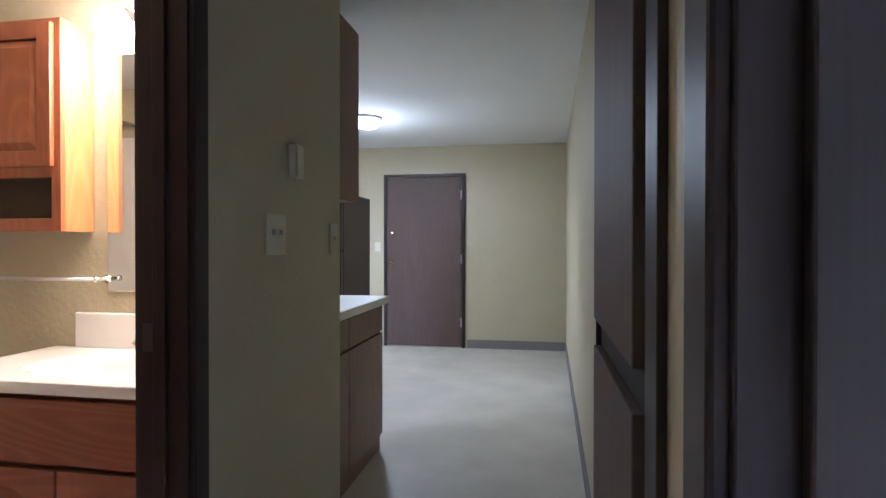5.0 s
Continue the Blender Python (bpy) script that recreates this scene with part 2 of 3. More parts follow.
LEAF_A = material("leaf_far", (0.27, 0.38, 0.24), 0.7, vary=0.35, scale=0.22, spec=0.2)
LEAF_B = material("leaf_bright", (0.26, 0.36, 0.17), 0.7, vary=0.4, scale=0.5, spec=0.2)
LEAF_C = material("leaf_spruce", (0.06, 0.095, 0.085), 0.8, vary=0.4, scale=1.5, spec=0.2)
LEAF_D = material("leaf_pale", (0.30, 0.34, 0.22), 0.7, vary=0.4, scale=1.0, spec=0.2)
for lm in (LEAF_A, LEAF_B, LEAF_D):
    ln, ll = lm.node_tree.nodes, lm.node_tree.links
    lt, lx = ln.new("ShaderNodeBsdfTranslucent"), ln.new("ShaderNodeMixShader")
    lx.inputs[0].default_value = 0.65
    ll.new(ln["Mix"].outputs["Result"], lt.inputs["Color"])
    ll.new(ln["Principled BSDF"].outputs[0], lx.inputs[1])
    ll.new(lt.outputs[0], lx.inputs[2])
    ll.new(lx.outputs[0], ln["Material Output"].inputs["Surface"])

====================

Quote the data above in full and without alteration; skip the pictures.

The answer:
5.0 s
Continue the Blender Python (bpy) script that recreates this scene with part 2 of 3. More parts follow.
LEAF_A = material("leaf_far", (0.27, 0.38, 0.24), 0.7, vary=0.35, scale=0.22, spec=0.2)
LEAF_B = material("leaf_bright", (0.26, 0.36, 0.17), 0.7, vary=0.4, scale=0.5, spec=0.2)
LEAF_C = material("leaf_spruce", (0.06, 0.095, 0.085), 0.8, vary=0.4, scale=1.5, spec=0.2)
LEAF_D = material("leaf_pale", (0.30, 0.34, 0.22), 0.7, vary=0.4, scale=1.0, spec=0.2)
for lm in (LEAF_A, LEAF_B, LEAF_D):
    ln, ll = lm.node_tree.nodes, lm.node_tree.links
    lt, lx = ln.new("ShaderNodeBsdfTranslucent"), ln.new("ShaderNodeMixShader")
    lx.inputs[0].default_value = 0.65
    ll.new(ln["Mix"].outputs["Result"], lt.inputs["Color"])
    ll.new(ln["Principled BSDF"].outputs[0], lx.inputs[1])
    ll.new(lt.outputs[0], lx.inputs[2])
    ll.new(lx.outputs[0], ln["Material Output"].inputs["Surface"])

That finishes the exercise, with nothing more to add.